Charred remains of Piscidia carthagenensis were discovered at sites on both Santa Cruz and Santiago (Table 3). Piscidia is a native of Santa Cruz and San Cristóbal islands in the archipelago, as well as Central and South America, but it is not known to occur on Santiago. Whilst found in relative abundance in the campsite assemblages of the Santa Cruz Island sites, the sample recovered at Buccaneer Bay on Santiago is a single, small fragment. Piscidia is an extremely hard wood favoured for housing and boat construction in Galápagos (McMullen 1999). The common local use of the wood, coupled with discovery of only the single charred piece, suggests that the Piscidia remains found on Santiago are probably the result of the burning of ship’s timbers or other transported wooden products which had been brought over from a neighbouring island or the mainland, although the possibility that it may represent evidence of the past local occurrence of the species on Santiago cannot be discounted.

Burning of the non-native species Cinchona pubescens was revealed in the surface campsite collection at James Bay (Table 3). Cinchona is an escaped cultivar introduced to Galápagos ca. 1946 (Hamann 1974), which has since spread throughout the highlands of Santa Cruz Island. The presence of Cinchona charcoal at James Bay on Santiago Island, where the species does not occur, indicates both the transport of an object or fuel wood for burning and also the likelihood of more recent use of the campsite. This is supported by the radiocarbon evidence which revealed burning at James Bay during the modern period (Table 2). The charcoal could have originated from recent use of the campsite by goat hunters, park wardens and scientists (Tye, personal communication).

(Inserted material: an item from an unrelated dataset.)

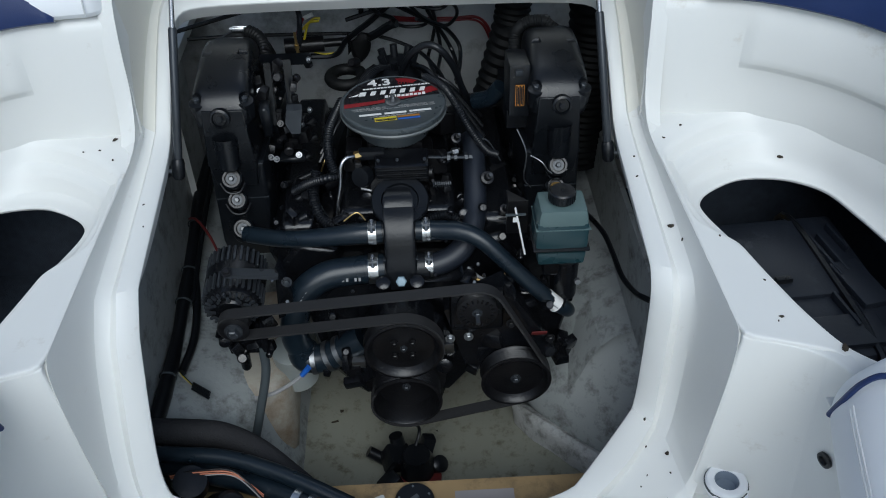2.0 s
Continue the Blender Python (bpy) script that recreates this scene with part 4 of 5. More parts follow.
def front_end():
    pulley("alternator_pulley", (-0.303, -0.340, 1.248), 0.026, 0.026, engine, hub=0.022)
    w = pulley("water_pump_pulley", (0.001, -0.338, 1.169), 0.073, 0.030, engine, "spokes", hub=0.010)
    for k in range(4):
        a = math.pi / 4 + k * math.pi / 2
        bolt((0.001 + 0.024 * math.cos(a), -0.344, 1.169 + 0.024 * math.sin(a)), (0, -1, 0), 0.0065, DARK, w)
    pulley("crank_pulley", (0.0, -0.322, 1.012), 0.069, 0.046, engine, "cup", hub=0.012)
    part("damper", lathe([(0, 0.06), (0.0, 0.082), (0.035, 0.082), (0.04, 0.07), (0.04, 0)], (0, -0.297, 1.03), (0, 1, 0), sides=40), DARK, engine)
    part("pump_body", lathe([(0, 0.05), (0.0, 0.078), (0.05, 0.078), (0.06, 0.05)], (0.001, -0.322, 1.160), (0, 1, 0), sides=32), BLACK, engine)
    pulley("steering_pump_pulley", (0.217, -0.336, 1.067), 0.067, 0.032, engine, "spokes", hub=0.014)
    idler = pulley("idler_pulley", (0.139, -0.338, 1.262), 0.036, 0.026, engine, hub=0.013)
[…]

The range of probable ages for the nine radiocarbon dated charcoal fragments (Fig. 3) demonstrates that all originated within the historic period. Calendar age determinations were calculated using methodologies providing a high probability of inclusion within the calibrated period, thus ensuring accuracy, but also leading to increasing age range estimates. Most of the uncalibrated 14C dates fall within the modern plateau for radiocarbon dating, leading to decreased precision in the calibration (Table 2). An additional factor in dating charcoal is that the fragments being dated may have come from large trees, thus possibly yielding dates of origination which may be several centuries older than the actual burn period. The oldest charcoal remains revealed by this study (Whale Bay, grid square H9) were from a sample of the large tree species Piscidia carthagenensis dating to between a.d. 1500 and 1650, still predominantly within the historic period. Despite the combination of factors tending to increase calibrated age range estimates, the campsite assemblage results remain remarkably similar—clearly demonstrating that the burning took place within the historic period.

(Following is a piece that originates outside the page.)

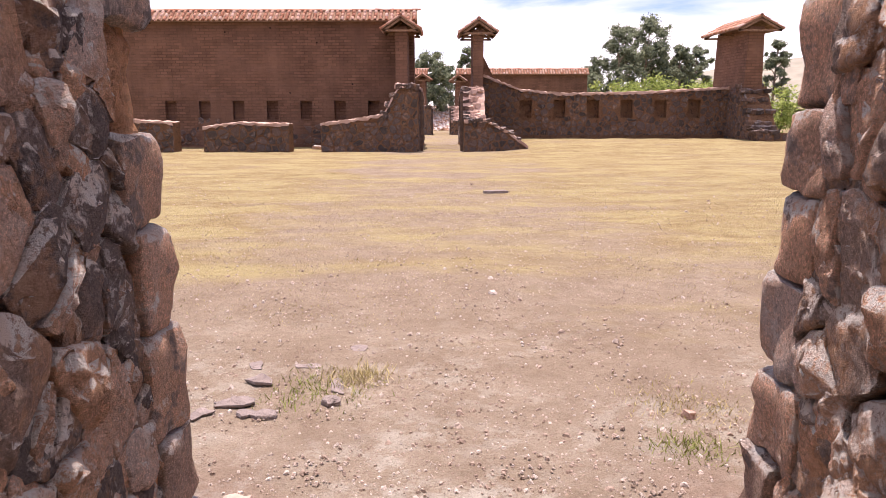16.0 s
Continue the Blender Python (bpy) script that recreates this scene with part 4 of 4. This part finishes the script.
for i, (x, y, sx, sy, sz, a) in enumerate(((-0.70, 13.12, 0.06, 0.05, 0.05, 20), (-0.72, 13.4, 0.05, 0.16, 0.03, 10), (-1.08, 12.98, 0.11, 0.04, 0.03, -10), (-1.28, 13.15, 0.16, 0.06, 0.02, 15),
                                           (-1.42, 12.98, 0.09, 0.06, 0.02, 60), (-0.66, 14.1, 0.07, 0.08, 0.03, 0), (-1.2, 13.5, 0.10, 0.05, 0.02, -20), (-0.95, 13.75, 0.12, 0.05, 0.02, 5),
                                           (-1.15, 13.0, 0.06, 0.04, 0.02, 40), (-1.3, 13.75, 0.05, 0.09, 0.02, 15))):
    loose_stone(x, y, sx * 0.75, sy * 0.75, sz * 0.36, a, 60 + i, "flat_stone", "flat grey stone set in the ground", M_SLAB, "stone")
loose_stone(-0.93, 12.04, 0.05, 0.036, 0.02, 10, 80, "loose_stone", "pale loose stone at the passage's mouth", M_CAPPING, "stone")
loose_stone(1.27, 12.92, 0.03, 0.025, 0.03, 10, 81, "loose_stone", "small pale stone in the grass", M_CAPPING, "stone")
loose_stone(1.15, 25.2, 0.26, 0.10, 0.04, 0, 82, "flat_slab", "flat stone slab lying in the court", M_SLAB, "stone")
loose_stone(0.5, 0.0, 0.055, 0.04, 0.015, 0, 83, "clod", "dark reddish clod of earth on the path", M_BLACK, "clod")
loose_stone(-6.2, 45.6, 0.3, 0.2, 0.12, 0, 84, "fallen_stone", "fallen stone in a gap of the far front", M_RUBBLE, "stone")

# rubble bank far behind the second passage
def bank(x0, x1, y0, y1, high, seed, label):
    brng = random.Random(seed)
    verts, faces = [], []
    for _ in range(700):
        t = brng.random()
        x, y = x0 + (x1 - x0) * brng.random(), y0 + (y1 - y0) * t
        r = brng.uniform(0.2, 0.55)
        z = ground_z(x, y) + high * t * (0.75 + 0.5 * abs(x - (x0 + x1) / 2) / (x1 - x0)) - r * 0.3
        k = len(verts)
        q = Euler((brng.uniform(0, 6), brng.uniform(0, 6), brng.uniform(0, 6))).to_matrix()
        vv, ff = box(-r, r, -r * 0.7, r * 0.7, -r * 0.5, r * 0.5)
        verts += [q @ p * brng.uniform(0.8, 1.2) + Vector((x, y, z)) for p in vv]
        faces += [tuple(i + k for i in f) for f in ff]
    tagged(part("rubble_bank", verts, faces, M_RUBBLE_FAR), label, "rubble", kind="stuff")


bank(-4.0, 4.0, 122, 134, 4.5, 31, "grey bank of fallen stones closing the view")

The sites analysed contained ‘aboriginal ware’ in association with the dated charcoal assemblages. As the sites consist largely of remains lying on the surface, or within the uppermost sediments, the association of pottery and charcoal was generally surficial, and therefore not as strong as that from within sealed stratigraphy. However, where samples were sealed stratigraphically, as at James Bay and Buccaneer Bay, the radiocarbon dates were equally young. The radiocarbon results contradict inferences of pre-European occupation drawn from typological analysis of pottery by Heyerdahl and Skjölsvold (1956) and support the conclusion developed upon the preponderance of recent archaeological data (Anderson 2005; Stothert 2007; Flett and Haberle 2008) that human impact did not begin in Galápagos until after European discovery.